** Start **

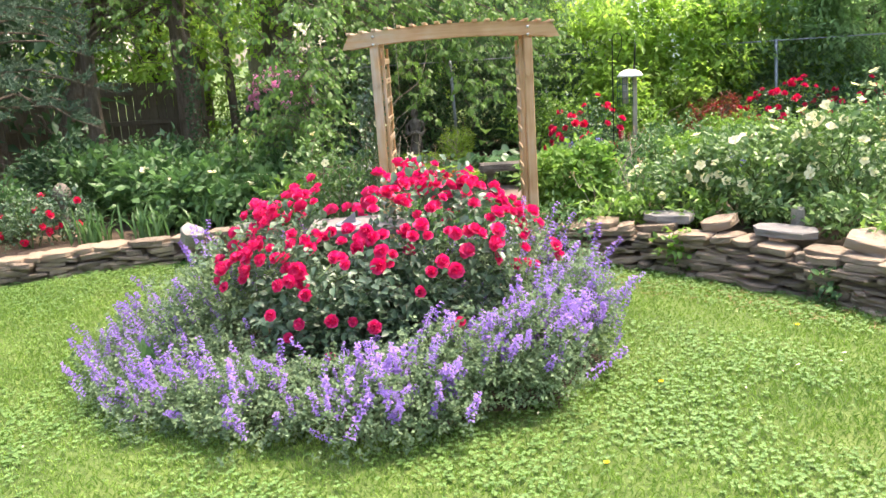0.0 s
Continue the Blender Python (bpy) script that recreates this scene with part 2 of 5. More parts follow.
    "needle_litter": leaf_mat("needle_litter", (0.15, 0.055, 0.03), (0.36, 0.17, 0.10), 0.05, 0.8),
    "dry_leaf": leaf_mat("dry_leaf", (0.22, 0.12, 0.06), (0.45, 0.30, 0.18), 0.3, 0.7),
    "red_maple": leaf_mat("red_maple", (0.10, 0.018, 0.018), (0.30, 0.07, 0.05), 0.4, 0.5),
    # petals
    "red_petal": leaf_mat("red_petal", (0.55, 0.007, 0.07), (0.92, 0.09, 0.29), 0.25, 0.5, 0.2, 9),
    "far_red": leaf_mat("far_red", (0.55, 0.006, 0.05), (0.88, 0.06, 0.17), 0.25, 0.5, 0.2, 9),
    "pink_petal": leaf_mat("pink_petal", (0.66, 0.22, 0.44), (0.88, 0.50, 0.72), 0.35, 0.6, 0.2, 9),
    "white_petal": leaf_mat("white_petal", (0.74, 0.68, 0.40), (0.87, 0.83, 0.60), 0.3, 0.6, 0.2, 9),
    "violet_petal": leaf_mat("violet_petal", (0.27, 0.15, 0.50), (0.56, 0.39, 0.80), 0.35, 0.6, 0.2, 9),
    "blue_petal": leaf_mat("blue_petal", (0.14, 0.13, 0.42), (0.34, 0.33, 0.68), 0.3, 0.6, 0.2, 9),
    "orange_petal": leaf_mat("orange_petal", (0.70, 0.09, 0.05), (0.85, 0.26, 0.16), 0.3, 0.6, 0.2, 9),
    "yellow_petal": leaf_mat("yellow_petal", (0.75, 0.55, 0.03), (0.85, 0.7, 0.06), 0.3, 0.6, 0.2, 9),
}


def water_mat():
    m, n, l, b = nodes_of("water")
    b.inputs["Base Color"].default_value = (0.01, 0.014, 0.01, 1)
    b.inputs["Roughness"].default_value = 0.06
    b.inputs["Specular IOR Level"].default_value = 0.6
    tex = n.new("ShaderNodeTexCoord")
    bump_to(n, l, b, noise_node(n, l, 9, 2, tex.outputs["Object"]), 0.1, 0.01)
    return m


M["water"] = water_mat()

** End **

THE REQUEST
Reproduce the whole listing above word for word, but not its pictures.

SOLVED EXERCISE
0.0 s
Continue the Blender Python (bpy) script that recreates this scene with part 2 of 5. More parts follow.
    "needle_litter": leaf_mat("needle_litter", (0.15, 0.055, 0.03), (0.36, 0.17, 0.10), 0.05, 0.8),
    "dry_leaf": leaf_mat("dry_leaf", (0.22, 0.12, 0.06), (0.45, 0.30, 0.18), 0.3, 0.7),
    "red_maple": leaf_mat("red_maple", (0.10, 0.018, 0.018), (0.30, 0.07, 0.05), 0.4, 0.5),
    # petals
    "red_petal": leaf_mat("red_petal", (0.55, 0.007, 0.07), (0.92, 0.09, 0.29), 0.25, 0.5, 0.2, 9),
    "far_red": leaf_mat("far_red", (0.55, 0.006, 0.05), (0.88, 0.06, 0.17), 0.25, 0.5, 0.2, 9),
    "pink_petal": leaf_mat("pink_petal", (0.66, 0.22, 0.44), (0.88, 0.50, 0.72), 0.35, 0.6, 0.2, 9),
    "white_petal": leaf_mat("white_petal", (0.74, 0.68, 0.40), (0.87, 0.83, 0.60), 0.3, 0.6, 0.2, 9),
    "violet_petal": leaf_mat("violet_petal", (0.27, 0.15, 0.50), (0.56, 0.39, 0.80), 0.35, 0.6, 0.2, 9),
    "blue_petal": leaf_mat("blue_petal", (0.14, 0.13, 0.42), (0.34, 0.33, 0.68), 0.3, 0.6, 0.2, 9),
    "orange_petal": leaf_mat("orange_petal", (0.70, 0.09, 0.05), (0.85, 0.26, 0.16), 0.3, 0.6, 0.2, 9),
    "yellow_petal": leaf_mat("yellow_petal", (0.75, 0.55, 0.03), (0.85, 0.7, 0.06), 0.3, 0.6, 0.2, 9),
}


def water_mat():
    m, n, l, b = nodes_of("water")
    b.inputs["Base Color"].default_value = (0.01, 0.014, 0.01, 1)
    b.inputs["Roughness"].default_value = 0.06
    b.inputs["Specular IOR Level"].default_value = 0.6
    tex = n.new("ShaderNodeTexCoord")
    bump_to(n, l, b, noise_node(n, l, 9, 2, tex.outputs["Object"]), 0.1, 0.01)
    return m


M["water"] = water_mat()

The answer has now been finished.